The ICC ratings system to determine the best test team in the world is spread over too long a time, to provide a focused picture. This has been camouflaged by the clear dominance of Australia in the last few years, but there has to be a better way to crown a test playing nation as the best.
Below is a possible option, and there can be many more feasible ways to determine this. We welcome debate.
Like the ODI World Cup, one year in every four should be earmarked as Test Cricket World Cup year. With one difference - the championship lasts the whole year. The ten test-playing nations (including Bangladesh and Zimbabwe) are to play each other once. That means a total of 45 test matches spread throughout the year. The question is where to play. The captains and managers meet at the beginning of that year at the ICC headquarters.The 45 tosses happen there itself. The winner of each toss gets to pick either 1) the venue where the match will be played or 2) the right to decide whether to bat or field ON the first morning of the match.
This arrangement is designed to neutralise primarily the home advantage. It will also ensure that good result-oriented tracks are used in the matches itself.
(For example, between India vs Pakistan, India wins the toss, India may choose Chennai as the venue. Pakistan would then decide whether to bat or field first, on the morning of the match. Conversely, if India choose the right to bat or field first, Pakistan could choose Karachi as the venue.)
Every country gets to offer 1 to 3 venues for the matches. Dates can be fixed as per mutual convenience (or the ICC can stipulate).

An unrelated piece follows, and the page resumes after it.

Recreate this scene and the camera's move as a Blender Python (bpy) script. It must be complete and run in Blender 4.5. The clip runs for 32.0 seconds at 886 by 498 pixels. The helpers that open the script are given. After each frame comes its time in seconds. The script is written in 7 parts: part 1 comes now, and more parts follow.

Each test match is of the usual 5 days, with the usual 2 innings. The only departure is that 4 points are given in the event of an outright win. 1 point will be given for the first innings lead not exceeding 70 runs, 2 points if the first innings lead exceeds 70 runs. These points are designed to discourage flat, dreary tracks. And to prevent rain-marred test matches from having no significance. Also, these points will ONLY be given if there is no outright result.
So, these 45 test matches take place throughout the year, between other commitments that all the countries will have. Each team therefore plays 9 test matches in the championship format. A league tally is maintained with the points as explained above.
The top 2 teams emerging from the league (deadlocks can be broken with some other variable - like maybe runs scored in 9 matches divided by wickets lost) play the final.
The final consists of 1 test match each in the 2 respective countries (ie if India and Australia reach the final, one test is played in India and one in Australia). The toss in these games can take place in the morning as usual.
If the winner, according to the same points system, still does not emerge, then there will be a final deciding test at a neutral venue, or by using the venue or toss-win option as used in the group matches.
The winner of this system will doubtless be a deserving champion. It is also likely to produce high-quality, positive cricket, which often does not happen in a regular test series. (Maybe there is a case for regular test series' to incorporate this points system; rain-marred tests will therefore still have significance, and flat pitches will be avoided).
And the element of luck will also be minimal, as far as advantage from conditions is concerned.
There is also merit in the excitement being spread over the year because 1) Protracted excitement is the nature of test cricket anyway 2) The team that wins would have to be very consistent throughout the year 3) There will be fever pitch excitement as the climax approaches.
So, at the end, 8 teams would have played 9 test matches each (which in itself will improve standards, especially among the weaker teams), and 2 teams would have played 11 or 12 matches. Surely, that is not "too much cricket" if this year is treated specially, insofar as fewer tours being planned that year and fewer ODIs played.
One thing is for sure, this title will be considered much more worthwhile than the ODI World Cup.